Fred, my companion, fidgeted as I methodically read and discarded each key. OK, he passed fidgeting 20 minutes ago. Now he was impatient and closing in on antsy.

This wasn’t his kind of joint. He didn’t bargain for a junk store that day. Just scenery and maybe a few museums. Museums at least have old guns and machinery he can look at while I study fancy dresses with lace and feathers, and vintage laxative boxes. Not that I’m especially intrigued with laxatives. I just can’t figure why those old timers needed so much of it. I thought they all had gardens out back.

Then there it was. Just a tarnished motel key attached to an ordinary black plastic tag with white lettering. But the words stamped on the tag, they weren’t so ordinary. Kon Tiki Motel 350 Aviation Blvd Universal City Tex. T E X period. Back from the days when you could abbreviate a state with three letters and nobody told you it was against the rules. TEX, ARK, FLA, like that.

A buck for a worthless old key and I paid it gladly. We both left smiling. Me with my key to paradise lost, and he in anticipation of collecting the extra browsing time fees I’d racked up.

Was I really the first to sniff out this clue to a long forgotten Tiki shrine? When it comes to Tiki hunting I’m just a bit player. But I don’t recall any of the big boys mentioning this place in Texas.

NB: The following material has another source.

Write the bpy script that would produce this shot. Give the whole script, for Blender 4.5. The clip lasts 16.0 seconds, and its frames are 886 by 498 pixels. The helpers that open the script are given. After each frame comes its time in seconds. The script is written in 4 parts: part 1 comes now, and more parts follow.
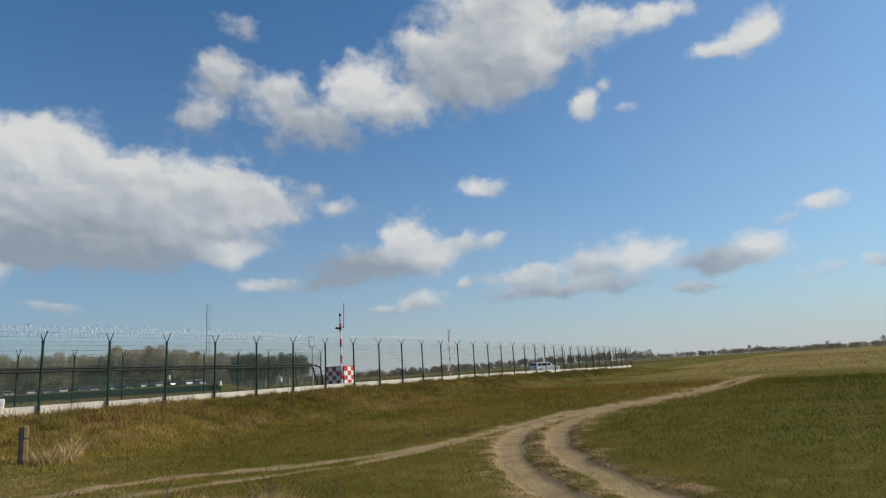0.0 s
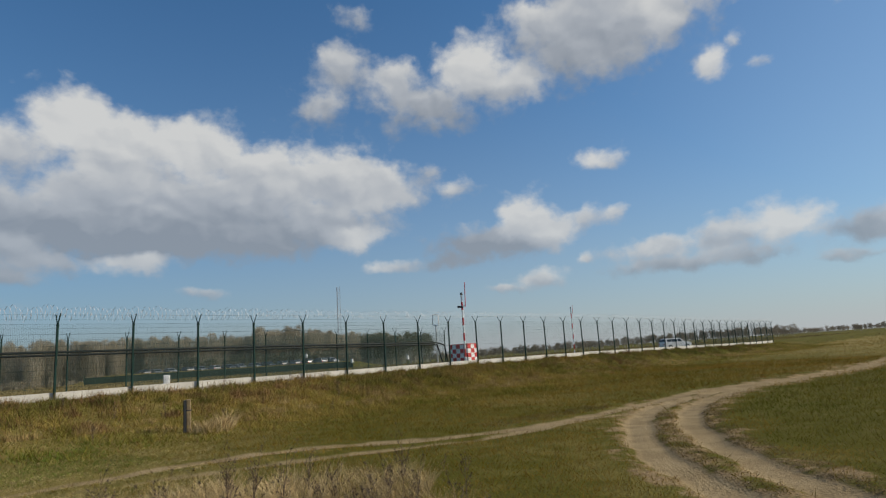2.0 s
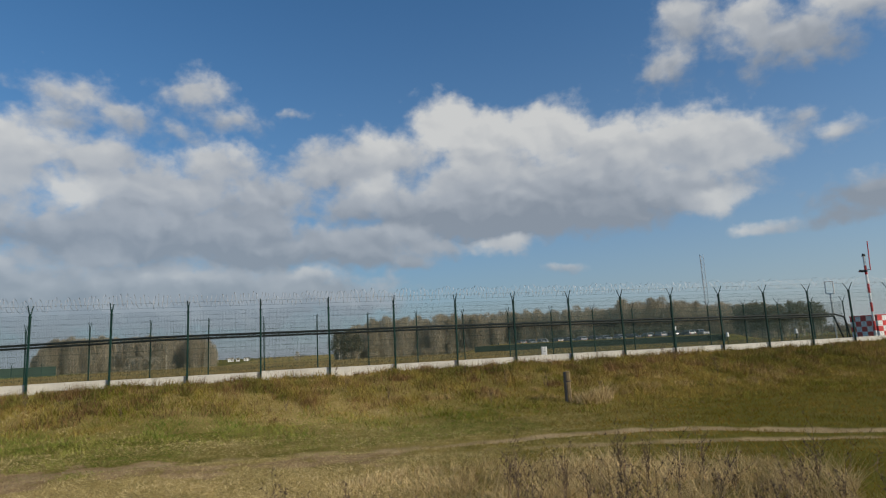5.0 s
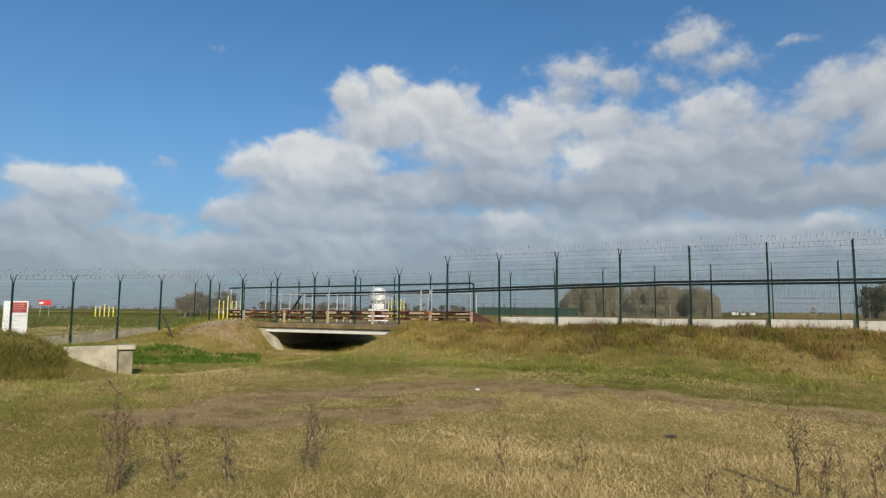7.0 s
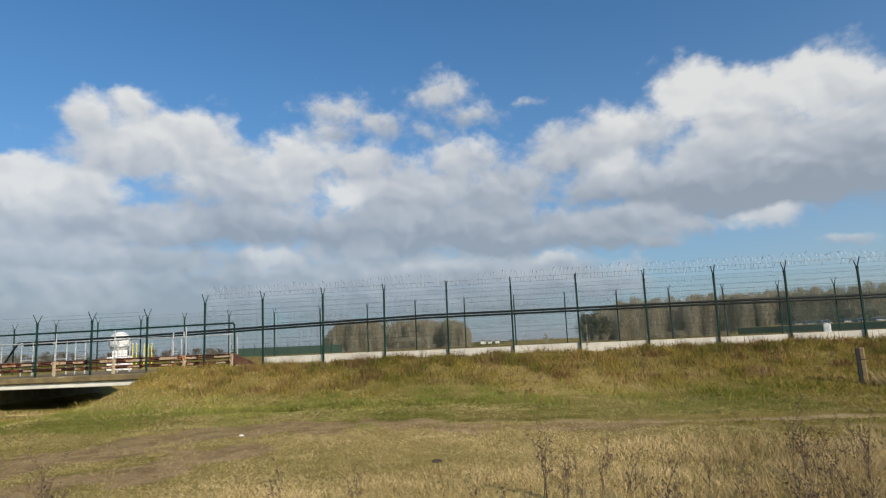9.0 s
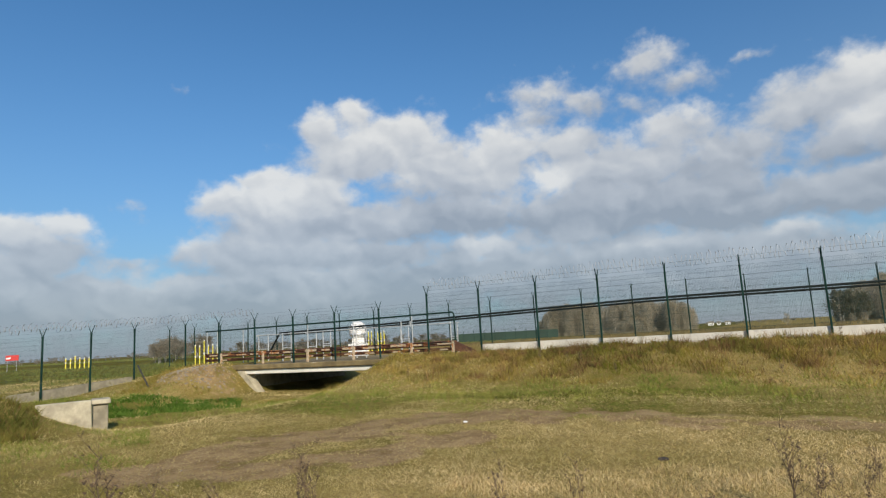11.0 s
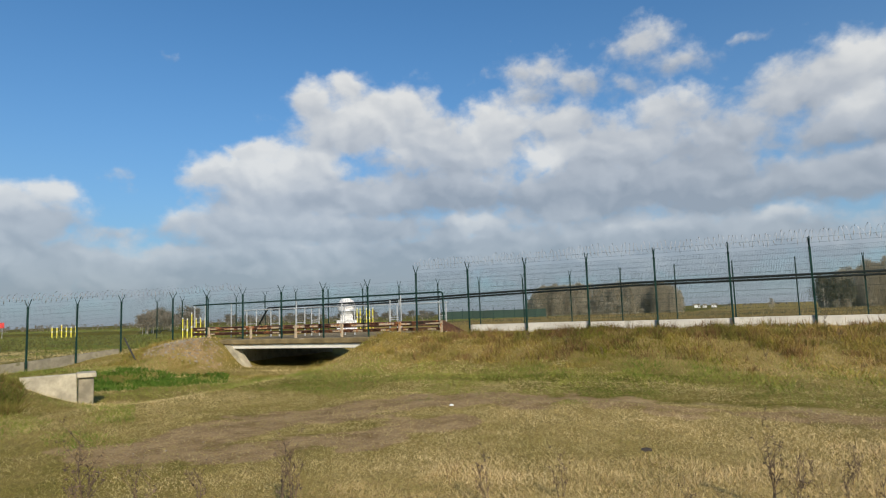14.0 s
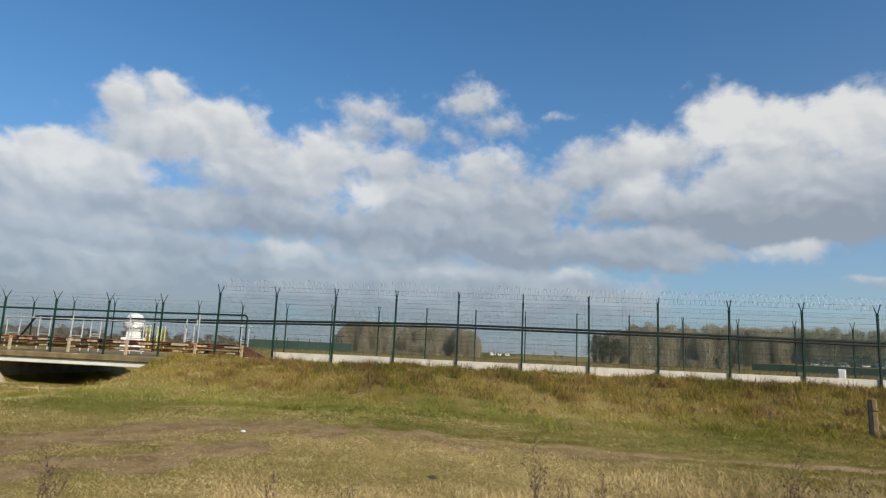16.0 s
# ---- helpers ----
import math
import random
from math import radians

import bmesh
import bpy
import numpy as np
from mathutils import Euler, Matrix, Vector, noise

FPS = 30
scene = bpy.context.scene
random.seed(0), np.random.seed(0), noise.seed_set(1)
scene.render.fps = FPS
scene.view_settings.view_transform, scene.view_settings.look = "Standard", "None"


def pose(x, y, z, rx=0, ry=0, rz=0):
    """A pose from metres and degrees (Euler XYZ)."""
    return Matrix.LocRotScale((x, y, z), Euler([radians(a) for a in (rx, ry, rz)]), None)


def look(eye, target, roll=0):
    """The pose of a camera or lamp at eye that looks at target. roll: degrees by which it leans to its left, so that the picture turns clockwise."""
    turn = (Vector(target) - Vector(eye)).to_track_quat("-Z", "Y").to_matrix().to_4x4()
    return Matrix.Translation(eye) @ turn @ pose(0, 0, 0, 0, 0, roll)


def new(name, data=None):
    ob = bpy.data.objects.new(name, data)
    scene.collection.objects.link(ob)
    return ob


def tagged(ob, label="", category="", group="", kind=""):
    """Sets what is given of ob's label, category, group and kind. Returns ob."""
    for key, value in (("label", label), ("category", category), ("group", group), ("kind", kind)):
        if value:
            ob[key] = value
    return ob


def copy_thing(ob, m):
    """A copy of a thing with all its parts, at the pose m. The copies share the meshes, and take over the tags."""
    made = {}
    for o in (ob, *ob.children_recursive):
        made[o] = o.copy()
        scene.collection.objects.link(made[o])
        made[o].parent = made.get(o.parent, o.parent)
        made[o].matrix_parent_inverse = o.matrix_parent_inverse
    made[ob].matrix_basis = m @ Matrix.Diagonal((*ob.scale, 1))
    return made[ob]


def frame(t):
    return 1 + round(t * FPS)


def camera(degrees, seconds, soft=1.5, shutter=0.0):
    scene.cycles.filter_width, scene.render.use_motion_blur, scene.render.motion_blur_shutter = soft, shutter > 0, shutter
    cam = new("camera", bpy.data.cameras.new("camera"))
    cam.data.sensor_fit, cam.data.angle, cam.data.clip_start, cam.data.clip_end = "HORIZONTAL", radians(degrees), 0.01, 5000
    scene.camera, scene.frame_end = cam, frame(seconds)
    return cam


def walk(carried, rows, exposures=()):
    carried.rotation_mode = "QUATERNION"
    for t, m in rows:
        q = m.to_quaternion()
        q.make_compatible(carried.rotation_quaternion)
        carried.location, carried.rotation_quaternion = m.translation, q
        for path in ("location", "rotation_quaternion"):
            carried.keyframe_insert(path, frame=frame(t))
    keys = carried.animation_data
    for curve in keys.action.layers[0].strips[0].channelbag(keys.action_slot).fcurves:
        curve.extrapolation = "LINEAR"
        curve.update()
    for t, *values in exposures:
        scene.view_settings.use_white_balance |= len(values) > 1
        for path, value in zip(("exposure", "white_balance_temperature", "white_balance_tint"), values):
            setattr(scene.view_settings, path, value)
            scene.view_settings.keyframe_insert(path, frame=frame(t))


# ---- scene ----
cam = camera(71.23, 16.0, soft=1.25)
PATH = [
    (0.0, pose(0.127, 0.096, 1.760, 101.103, 3.373, -0.740)),
    (0.5, pose(0.145, 0.124, 1.753, 100.455, 3.251, -1.105)),
    (1.0, pose(0.132, 0.073, 1.747, 100.113, 3.479, 3.238)),
    (1.5, pose(0.139, 0.084, 1.764, 99.302, 3.525, 7.834)),
    (2.0, pose(0.130, 0.091, 1.761, 99.757, 3.645, 10.442)),
    (2.5, pose(0.168, 0.055, 1.772, 100.591, 3.978, 14.054)),
    (3.0, pose(0.209, 0.048, 1.794, 102.438, 5.063, 16.841)),
    (3.5, pose(0.173, 0.061, 1.785, 104.001, 6.275, 13.826)),
    (4.0, pose(0.093, 0.032, 1.758, 103.017, 5.728, 14.733)),
    (4.5, pose(0.018, 0.044, 1.778, 100.570, 4.313, 26.855)),
    (5.0, pose(-0.074, 0.024, 1.878, 99.074, 2.951, 42.895)),
    (5.2, pose(-0.074, 0.024, 1.878, 98.530, 2.284, 48.085)),
    (5.5, pose(-0.075, 0.023, 1.863, 97.781, 1.429, 57.151)),
    (5.8, pose(-0.080, 0.022, 1.823, 97.158, 0.690, 67.575)),
    (6.1, pose(-0.087, 0.020, 1.768, 96.648, 0.106, 77.554)),
    (6.4, pose(-0.094, 0.018, 1.709, 96.239, -0.286, 85.282)),
    (6.7, pose(-0.100, 0.017, 1.654, 95.916, -0.447, 88.954)),
    (7.0, pose(-0.105, 0.016, 1.614, 95.667, -0.339, 86.766)),
    (7.3, pose(-0.106, 0.015, 1.599, 95.478, 0.075, 76.914)),
    (7.5, pose(-0.106, 0.015, 1.599, 95.370, 0.463, 67.390)),
    (8.0, pose(-0.095, 0.026, 1.590, 95.722, 1.329, 43.002)),
    (8.5, pose(-0.115, -0.059, 1.609, 96.661, 1.785, 48.968)),
    (9.0, pose(-0.086, -0.100, 1.590, 98.656, 2.584, 65.284)),
    (9.5, pose(-0.105, -0.074, 1.622, 99.619, 2.783, 76.713)),
    (10.0, pose(-0.100, -0.045, 1.627, 100.125, 3.277, 81.460)),
    (10.2, pose(-0.100, -0.045, 1.627, 100.156, 3.183, 82.634)),
    (12.3, pose(-0.173, -0.048, 1.875, 96.352, 3.693, 86.441)),
    (12.5, pose(-0.173, -0.048, 1.875, 96.512, 3.480, 86.091)),
    (13.0, pose(-0.156, -0.149, 1.817, 96.393, 3.374, 87.072)),
    (13.5, pose(-0.157, -0.096, 1.838, 96.136, 2.412, 89.120)),
    (14.0, pose(-0.171, -0.029, 1.857, 95.977, 2.012, 83.864)),
    (14.5, pose(-0.067, -0.047, 1.884, 96.013, 0.523, 71.622)),
    (15.0, pose(0.026, -0.017, 1.814, 96.660, -0.314, 60.793)),
    (15.5, pose(0.026, -0.019, 1.746, 97.728, -1.515, 60.087)),
    (16.0, pose(0.024, -0.092, 1.733, 99.295, -2.511, 66.164)),
]
walk(cam, PATH, [(0.0, -0.12), (1.5, -0.2), (3.0, -0.3), (5.2, -0.29), (7.5, -0.04), (8.5, 0.0), (10.0, 0.02), (16.0, 0.0)])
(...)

I checked the road atlas. Universal City is right there between San Antonio and New Braunfels. I searched the TC archives. Postings with the word Universal, no Kon Tiki Motel. Postings with the word Antonio, no Kon Tiki Motel. I stepped back and did a google search. “Universal City” +”Kon Tiki” +Motel. Seven listings. Seven? For a defunct motel? What the hell? There it is with a phone number.

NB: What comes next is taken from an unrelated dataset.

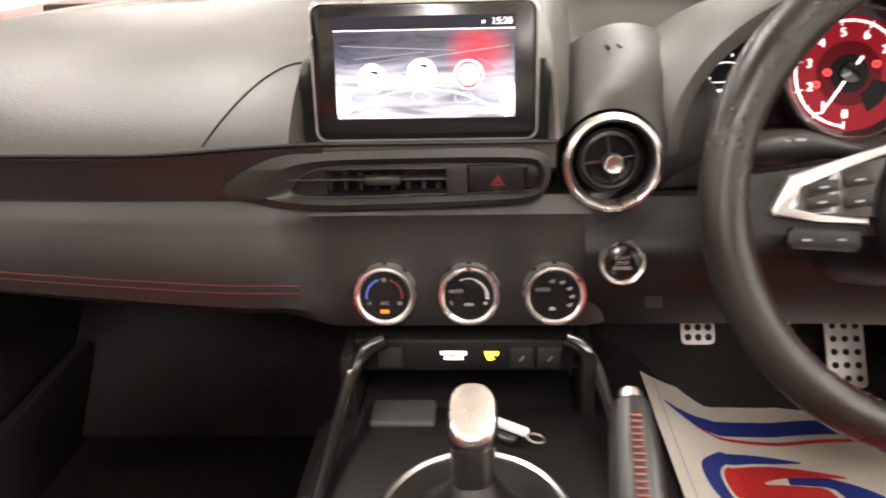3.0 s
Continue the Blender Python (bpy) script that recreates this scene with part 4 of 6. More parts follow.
def instrument_cluster():
    ob = thing("instrument_cluster", (0.36, 0.16, 0.74), "hooded instrument cluster with red tachometer and white speedometer", "instrument cluster")
    rows = [(0.036, 0.180, 0.129, 0.802), (0.032, 0.191, 0.142, 0.800), (0.040, 0.199, 0.147, 0.799), (0.11, 0.212, 0.148, 0.797), (0.20, 0.215, 0.132, 0.797), (0.30, 0.220, 0.118, 0.79)]
    rings = [cowl_ring(*r) for r in rows]
    inner = [cowl_ring(y, rx, rz, zc) for y, rx, rz, zc in ((0.036, 0.180, 0.129, 0.802), (0.09, 0.178, 0.124, 0.801), (0.20, 0.176, 0.112, 0.80))]
    n = len(rings) - 1
    part("cowl", thick(grid(lambda u, v: rings[round(u * n)][round(v * 28)], n, 28), 0.004, (0, 0.3, -1)), VINYL, ob, "grained black cowl over the dials")
    m1 = len(inner) - 1
    part("cowl_lining", thick(grid(lambda u, v: inner[round(u * m1)][round(v * 28)], m1, 28), 0.003, (0, 0.3, 1)), PLASTIC, ob)
    back = [(-0.185 * math.cos(math.pi * k / 24), 0.118 * math.sin(math.pi * k / 24)) for k in range(25)]
    part("back_panel", plate(back + [(0.185, -0.07), (-0.185, -0.07)], 0.01, face_at((0.36, 0.172, 0.80), (0, -1, 0.15))), RUBBER, ob)
    part("lower_shroud", thick(grid(lambda u, v: V((0.36 + lerp(-0.19, 0.19, u), lerp(0.055, 0.16, v), 0.772 + 0.012 * math.sin(u * math.pi) + 0.012 * v)), 12, 5), 0.01), PLASTIC_GREY, ob)
    axis = V((0.0, -1, 0.30))

    def tick_ring(f, r0, r1, angs, w, material, parent):
        for a in angs:
            part("tick", plate([(r0, -w), (r1, -w), (r1, w), (r0, w)], 0.0002, off(f, 0, 0, 0, a)), material, parent, smooth=False)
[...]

I pick up the phone and my palms are starting to sweat. “If the owner answers and his nickname is Thor, you might be onto something.” Fred says, with gleam in his eye. He knows collecting the extra browsing time fees would be a piece of cake in a place called Kon Tiki down Mexico way.

A lady answers. “Yes” I say, “I’m looking for a motel with a Polynesian theme. Would that describe the Kon Tiki?”

“No honey,” she answers with a charming drawl, “other than the name, there’s nothing you could call exotic about the place.”

“What about the sign? Is the sign…”

“Not even the sign. We’re just a nice, neat, little ordinary place.”

“Did it used to have a Polynesian theme? I mean like a long time ago?”

“No it never did,” she answers wistfully, “I really don’t know where the name came from.”

“OK. Thank you then.”

“Bye now.”

So here I sit, nursing a Suffering Bastard and idly fondling an ordinary motel room key that once held so much promise. OK, so it’s not a real Suffering Bastard. I’m off the sauce. It’s apricot nectar with cranberry juice and key lime soda with a dash of bitters.

My latest concoction in an attempt to blend today’s reality with yesterdays dreams. Tomorrow I’ll drop the key in any mailbox. We guarantee postage.